At the award ceremony in London, chef Ashi Aravind was named as ‘Asian Chef of the Year 2018 Wales’, while the Shampan was highly commended in the ‘Best Indian Restaurant Wales’ category.

Chef Ashi (nicknamed ‘Ash’) has been cooking professionally for 18 years and his journey began in a naval base restaurant in Kochi, Kerala, India as a chef. Here he learned about the art of discipline in life and in the profession.

Later with the Casino group of hotels, he was exposed to the intricacies of South Indian cuisine.

An opportunity in Dubai was his first exposure to world of international cuisine, and he enjoyed five good years as South Indian chef.

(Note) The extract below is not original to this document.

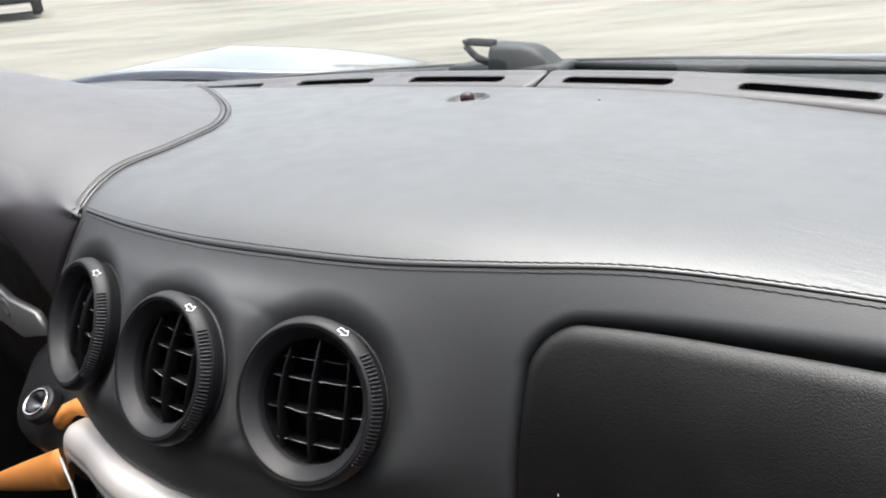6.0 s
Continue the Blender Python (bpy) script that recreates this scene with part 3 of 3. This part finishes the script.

In 2009, he was offered a job at Cardiff’s famous Mint Mustard Restaurant’s Chai Street, which specialises in Indian street food.

Here he had added more skills to his repertoire and he has since worked in a variety of food service settings in the area including food trucks, and restaurants such as the Purple Poppodom and Pickled Pepper.

What Ash and his team at the Shampan believe in is authentic Indian cuisine – with Keralan cookery a speciality.

Authentic means doing away with excess salt, sugar, oil and artificial colourings, and letting the natural ingredients and spice work in the way they are intended.

Base sauces, where one sauce might feature in a range of dishes are banned in the Shampan, and each dish is prepared from scratch, using the right ingredients. No sauce is bought in.

It means that some popular Indian dishes look different, but the flavour is what counts at the Shampan.

The GEM was able to sample a mix of the Shampan’s dishes, and I enjoyed three different, but extremely tasty curries.

First was an Allepy prawn curry, made with ginger, raw mango and coconut gravy, tempered with fenugreek and curry – medium hot and full of flavour.

Next was a Lamb Rogan, made with ground spices, garlic, ginger and onions with saffron, and this was bursting with tasty elements.

This was followed by a Nadan chicken curry, a Kerala-style chicken prepared with coconut milk, curry leaves, ginger and tomatoes – a mild curry but once again full of flavour.

Before those tasters, there were some delightful starters, a Mumbai Street Chaat that melted in the mouth, a moist and succulent onion bhaji, and a lightly-battered soft shell crab – all leaving you wanting more!

The Shampan management team of Ashi, Saleem and Jabed are aiming to keep updating the menu and introduce more specialities.

In fact, they work with the well-known chef Pramod Nair, who acts as ‘Culinary Innovating director’, so the long-term aim is to offer diners variety and excellence, showcasing the best of authentic indian food!